Ha saputo valorizzare tutti, mettendo ciascuno nelle condizioni di esprimere al meglio le proprie potenzialità. Giocatori che nella prima parte di stagione si erano visti meno rispetto ad altri sono stati rilanciati e hanno improvvisamente dimostrato tutto il loro valore, dando un notevole contributo alla causa. È il caso di Colombo, di cui si è detto, ma anche di Federico Di Francesco. E due parole vanno spese su Alexis Blin, che è poco appariscente, ma non per questo meno importante rispetto ad altri elementi della rosa. Lo switch nei risultati è arrivato anche quando lui ha iniziato a trovare posto in pianta stabile nell’undici iniziale Nelle cinque partite in cui ha giocato titolare in mezzo al campo il Lecce ha conquistato otto punti. Numbers don’t lie. Del suo lavoro di copertura sulla linea mediana ne beneficia ovviamente anche Hjulmand, cresciuto esponenzialmente nelle ultime uscite.

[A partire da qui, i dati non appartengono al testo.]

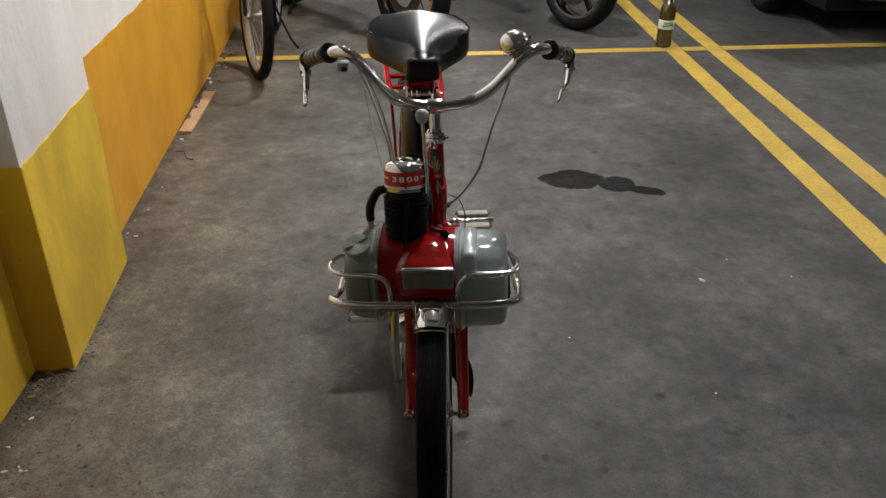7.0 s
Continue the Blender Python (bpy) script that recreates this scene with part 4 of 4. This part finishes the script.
for sx in (-1, 1):
    a, b = Vector((0.219 * sx * SIDE[sx], 0.305, 0.9342)), Vector((0.280 * sx * SIDE[sx], 0.411, 0.8895))
    d = (b - a).normalized()
    L = (b - a).length
    gm = BARS @ look(a, a - d)
    pr = [(0.0112, -0.002), (0.0185, -0.001), (0.0200, 0.001), (0.0200, 0.004), (0.0185, 0.006), (0.0150, 0.0075), (0.0150, 0.011), (0.0172, 0.0125), (0.0180, 0.015), (0.0172, 0.018), (0.0152, 0.0195)]
    for i in range(4):
        z = 0.022 + i * (L - 0.040) / 4
        w = (L - 0.040) / 4
        pr += [(0.0151, z), (0.0156, z + 0.002), (0.0158, z + w * 0.5), (0.0156, z + w - 0.003), (0.0151, z + w - 0.001)]
    pr += [(0.0152, L - 0.016), (0.0172, L - 0.014), (0.0178, L - 0.008), (0.0170, L - 0.001), (0.014, L + 0.003), (0, L + 0.004)]
    part("grip", lathe(B(), pr, 24, gm), GRIP, handlebar, "black ribbed rubber grip")
    perch = tube(B(), [b - d * 0.004, b + d * 0.010, b + d * 0.013 + Vector((0, -0.006, -0.012)), b + d * 0.008 + Vector((-0.002 * sx, -0.016, -0.030))], (0.0130, 0.0100), 12, 4)
    part("lever_perch", perch, CHROME, handlebar, "chrome brake lever mount", BARS)
    e = b + d * 0.008
    k = 1.0 if sx > 0 else 0.15
    lv = tube(B(), [e + Vector((-0.002 * sx, -0.014, -0.026)), e + Vector((-0.006 * sx * k, -0.028, -0.043)), e + Vector((-0.014 * sx * k, -0.052, -0.051)), e + Vector((-0.024 * sx * k, -0.080, -0.042)), e + Vector((-0.033 * sx * k, -0.105, -0.040)), e + Vector((-0.040 * sx * k, -0.124, -0.047)), e + Vector((-0.0435 * sx * k, -0.134, -0.050))], (0.0105, 0.0046), 10, 5, flat=0.7)
    part("brake_lever", lv, CHROME, handlebar, "curved chrome brake lever", BARS)
    part("bolt", lathe(B(), [(0, -0.012), (0.004, -0.012), (0.004, 0.012), (0, 0.012)], 8, BARS @ Matrix.Translation(e + Vector((0, -0.014, -0.022))) @ TO_X), DULL, handlebar)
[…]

Insomma, il pasticciotto meccanico di Baroni (ci sia concessa la goliardica similitudine raffigurativa/gastronomica con l’arancia meccanica olandese degli anni ’70) prende forma e regala sempre più soddisfazioni al popolo giallorosso. A tal proposito: vedere quello spicchio gremito del Marassi festeggiare con Hjulmand e compagni nel post-partita è stato veramente emozionante. Gente da ogni parte d’Italia, che porta nello stadio tutta la propria passione e l’attaccamento per i colori, e vive novanta minuti col fiato sospeso nel desiderio di vedere il pallone dare lo schiaffo alla rete. Il tifo leccese è un fattore, un fattore molto importante nella corsa salvezza. Soprattutto nei momenti più complicati può e deve dare quel sostegno necessario per superare tutte le asperità, anche quelle più ripide.
Ora però bisogna premere il tasto pausa. Due settimane di totale relax, poi la squadra si ritroverà nuovamente e riprenderà a lavorare in vista del 4 gennaio, quando si riaccenderanno i riflettori del Via del Mare per Lecce-Lazio. L’obiettivo? Ripartire da dove ci eravamo lasciati. Con l’orgoglio e la consapevolezza di esserci e di potersela giocare contro chiunque.